When you talk about hot designers of today’s street wear you can’t do it without talking about Alexander Wang. This season collection was inspired by heavy metal and not only that but Wang adds that his customers are always asking for things in black. So he decided to go with an all black collection-excluding a few pieces like the red plaids coats. With the mixer of the heavy metal- rocker theme and the all black look, the runway was bound to look edgy and gothic with pieces of hardware like Ball-chain trim decorated the velvet revers of a tuxedo jacket, and it also lined the curving seams of sleeveless dresses with cutouts at the shoulders. There was silver snaps-across boxy jackets, and wallet chain attached to the waistband of cropped trousers. Pieces like quilted vest and bullet-proof ones hit the runway with fitted top and long skirt trimmed with chain fringe at the hem, fur-trimmed parka, and velvet crop tops. I think this is my favorite collection for this season!
Nicole was inspired by a picture of a forest and after that she decided she wanted to go a little deeper “more mythic arts, symbols and illustrations” she says. In the collection there are lost of embellishment feathered hemlines, floral appliqués, metallic beads and fringe for detailing. Multicolored fox-fur and leopard-print mohair coats were a just a few outerwear looks. Silk blouse patch-worked with digitized forest, crystal prints paired with rainbow-printed leather skirt, andcamo blazer with floral side panels. Not to mention the forest green gown embroidered with all sorts of animals plus Miller’s popular ruched dress that had no embroidery on it what so ever.
The name Monique Lhuillier is best brought up when you think couture bridal gowns and red-carpet dresses. This season Monique went for a different route in the with her evening-wear collection, instead of going girly with princess skirts or tulle she went with a more fitted look. For the silhouettes; slinky, curve-hugging, and cut on the bias was the theme of the collection this season. Liquid copper, burnout velvet looks, plus some allover beading, and camouflage-floral jacquard gave a bit of glamour. Long trains, cutouts and asymmetrical on some of the silk satin looks were a bit over dramatized but still looked fabulous with the rest of the lineup!

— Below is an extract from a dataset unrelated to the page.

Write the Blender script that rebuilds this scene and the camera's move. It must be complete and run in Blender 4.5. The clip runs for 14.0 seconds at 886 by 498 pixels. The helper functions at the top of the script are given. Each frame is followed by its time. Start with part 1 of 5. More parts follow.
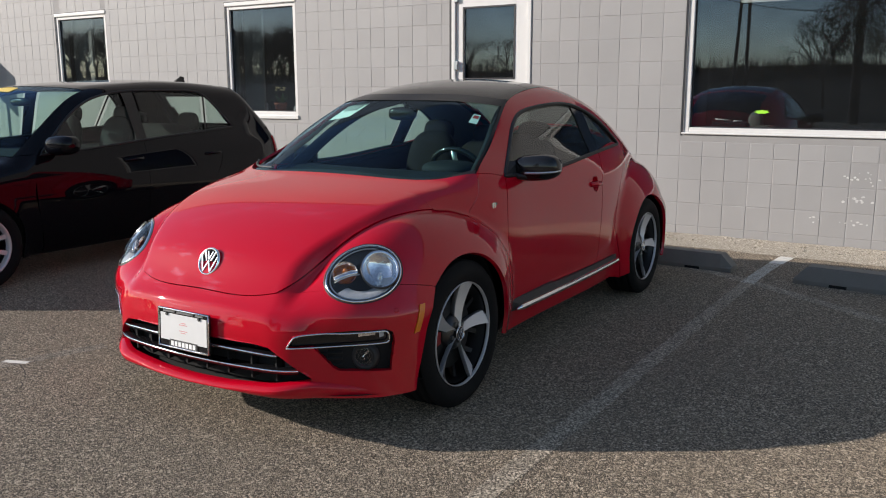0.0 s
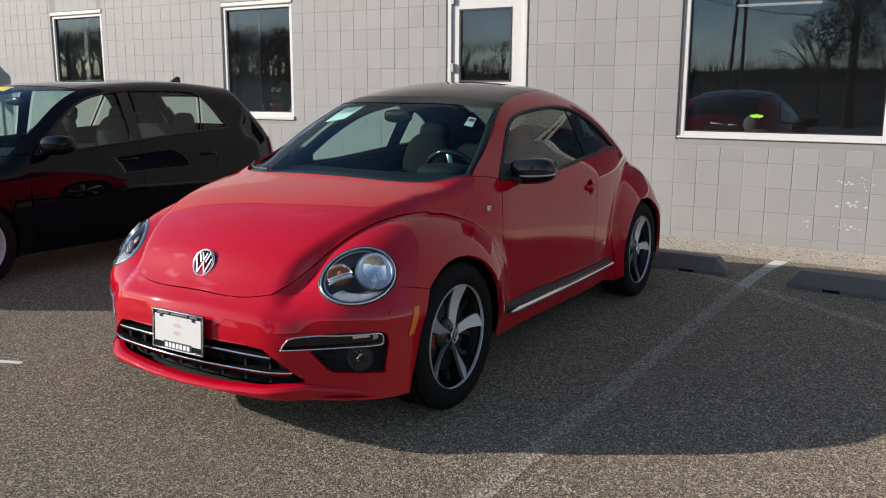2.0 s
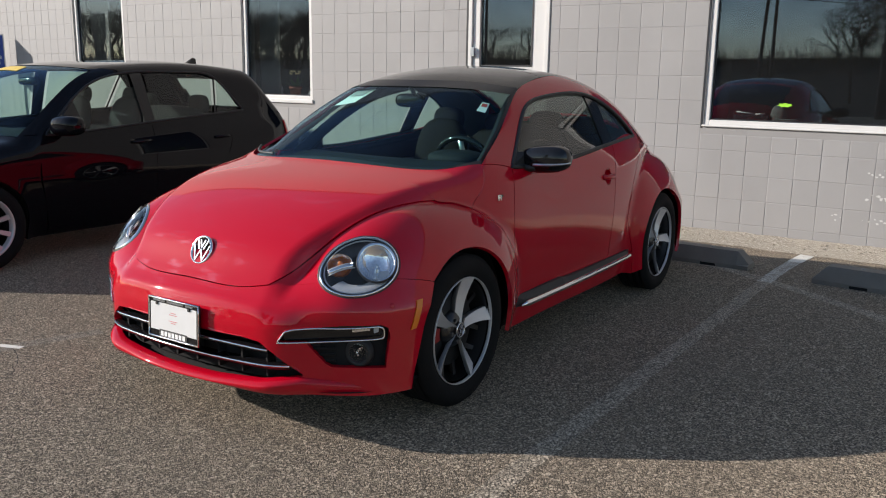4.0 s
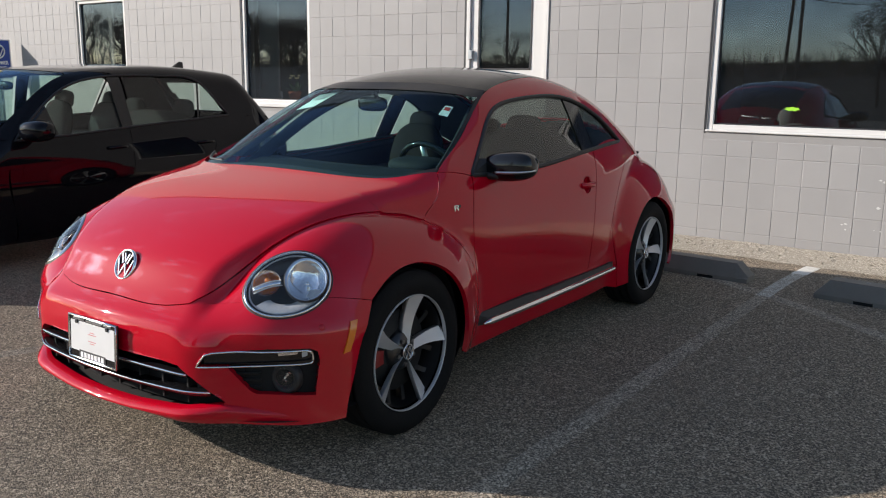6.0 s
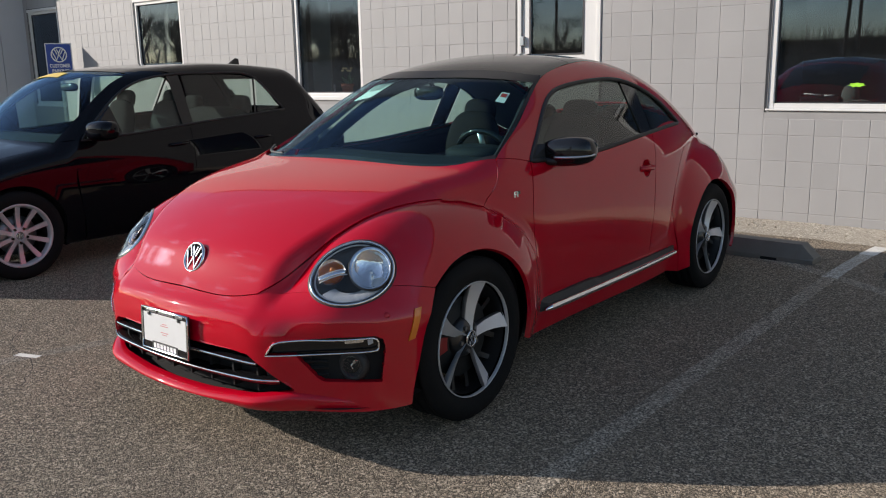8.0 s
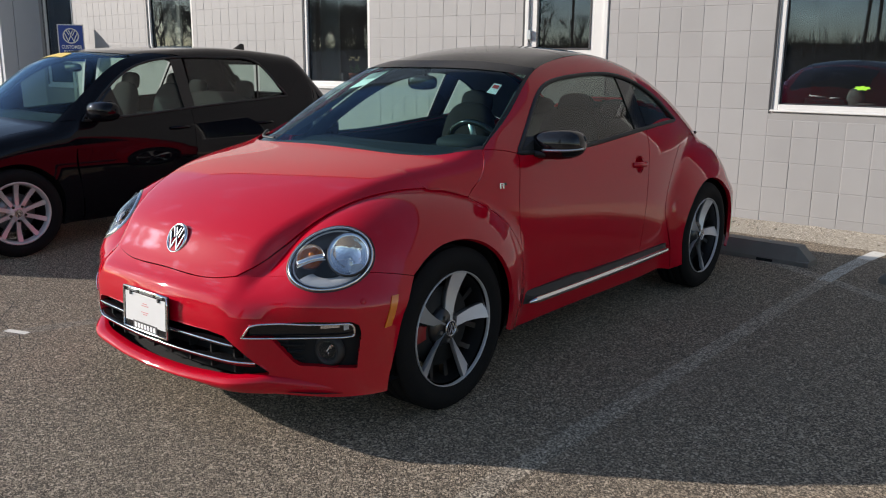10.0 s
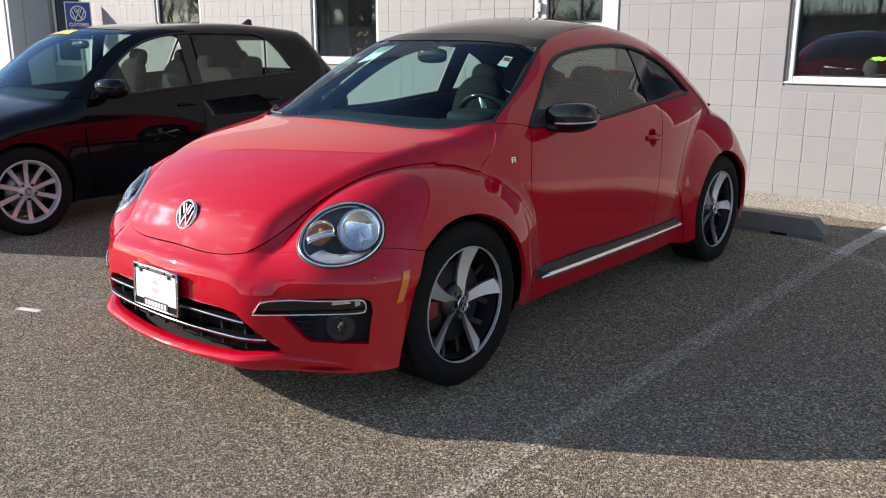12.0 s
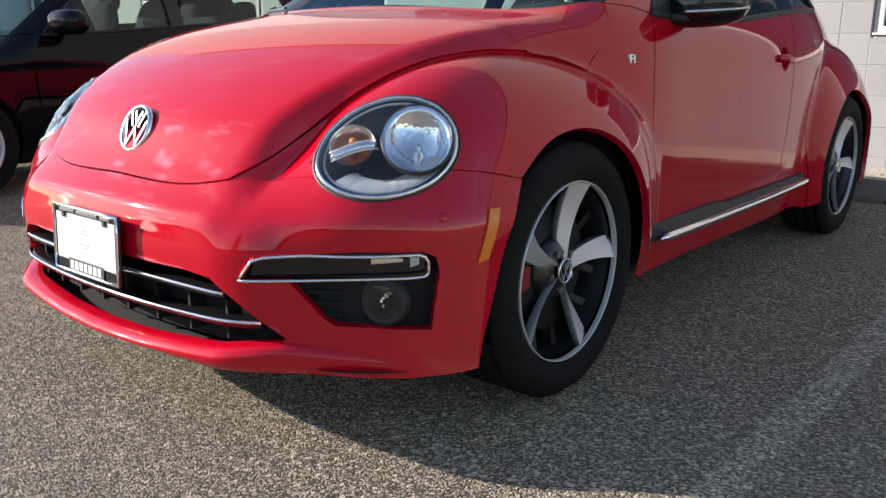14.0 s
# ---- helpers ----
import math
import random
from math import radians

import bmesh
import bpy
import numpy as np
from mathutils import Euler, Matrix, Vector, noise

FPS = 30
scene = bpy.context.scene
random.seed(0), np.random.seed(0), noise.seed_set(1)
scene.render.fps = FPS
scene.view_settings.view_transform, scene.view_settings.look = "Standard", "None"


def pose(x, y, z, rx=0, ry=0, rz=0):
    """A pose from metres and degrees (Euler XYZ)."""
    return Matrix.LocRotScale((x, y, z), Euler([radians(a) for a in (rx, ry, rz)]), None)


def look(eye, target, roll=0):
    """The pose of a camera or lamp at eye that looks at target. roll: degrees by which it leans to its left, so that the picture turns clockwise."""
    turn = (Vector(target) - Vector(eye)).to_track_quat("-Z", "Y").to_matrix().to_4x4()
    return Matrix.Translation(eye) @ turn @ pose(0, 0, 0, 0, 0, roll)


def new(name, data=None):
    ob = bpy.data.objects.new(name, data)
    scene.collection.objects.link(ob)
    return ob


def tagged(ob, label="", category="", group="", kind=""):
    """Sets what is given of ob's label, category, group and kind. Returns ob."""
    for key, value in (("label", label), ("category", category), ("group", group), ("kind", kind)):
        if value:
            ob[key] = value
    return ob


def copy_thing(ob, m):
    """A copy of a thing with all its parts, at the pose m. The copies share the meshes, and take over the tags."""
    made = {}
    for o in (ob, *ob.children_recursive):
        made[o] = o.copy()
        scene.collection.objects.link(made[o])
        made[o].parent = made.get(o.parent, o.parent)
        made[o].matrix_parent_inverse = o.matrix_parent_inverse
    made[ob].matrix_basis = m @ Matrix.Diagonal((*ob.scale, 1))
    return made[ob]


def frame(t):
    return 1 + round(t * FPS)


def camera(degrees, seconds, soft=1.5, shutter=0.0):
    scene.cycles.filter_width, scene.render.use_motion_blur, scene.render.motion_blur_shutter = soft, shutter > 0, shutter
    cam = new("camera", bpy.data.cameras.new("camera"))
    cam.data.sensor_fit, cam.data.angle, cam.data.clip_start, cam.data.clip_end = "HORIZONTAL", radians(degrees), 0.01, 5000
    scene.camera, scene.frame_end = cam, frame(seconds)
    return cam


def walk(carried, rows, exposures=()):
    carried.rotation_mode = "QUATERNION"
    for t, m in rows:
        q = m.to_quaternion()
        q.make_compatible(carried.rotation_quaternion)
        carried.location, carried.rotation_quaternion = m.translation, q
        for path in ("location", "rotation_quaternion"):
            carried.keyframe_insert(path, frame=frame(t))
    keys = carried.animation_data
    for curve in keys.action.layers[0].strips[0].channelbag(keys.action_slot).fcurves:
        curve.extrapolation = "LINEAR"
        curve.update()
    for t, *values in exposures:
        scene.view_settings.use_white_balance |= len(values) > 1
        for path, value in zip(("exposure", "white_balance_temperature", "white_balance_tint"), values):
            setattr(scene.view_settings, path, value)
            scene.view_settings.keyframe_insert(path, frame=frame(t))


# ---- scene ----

An ode to the Patti Smith and Robert Mapplethorpe autobiography called “Just Kids.” Rebecca had an impulsive vision to design and came out with her 2015 fall collection. It was a rock-rich hippie journey of looks “redelivered” for today’s younger generation in a today’s stylish world. Outerwear was in rich fabrics like suede, hair calf, tweed and this seasons fashion week favored it fur: shearling. There wear a variety of coats from fitted maxi trenches to slim cropped jackets, some with a cape, and car coat. Metallic chiffon peasant tops, long slit skirts, and a few mini skirts. The vintage feel came from the runway being adorn with fringe, suede motos, knee-high boots, and the tunic sleeves gave to lineup its bohemian vibes!
A young designer establishing his career in fashion, Wes Gordon is making sure that he stay Consistent with his aesthetic of the nineties minimalist look. The collection was modern grung with rib-knits tops ,combat boots(Manolo Blahnik), column skirts, and dark blue denim. Then went a little Art Nouveau-esque with floral prints on pieces from short to long dresses and some trim to close the lineup. This collection what downtown girls will ear and what uptown girls want to wear!
Chic, glamorous, and seductive is what I would call Wu’s fall 2015 collection. The lineup consist of cashmere coats that’s double-faced, midcalf skirt or ankle-length trousers, fur vest, zip-off sleeves, and detachable linings. the color combination of olive green, shades of grey, and coal black fit in with the New York fashion week trend. The collection is sleek and elegant with a bit of drama to it to give off that super strong woman feel!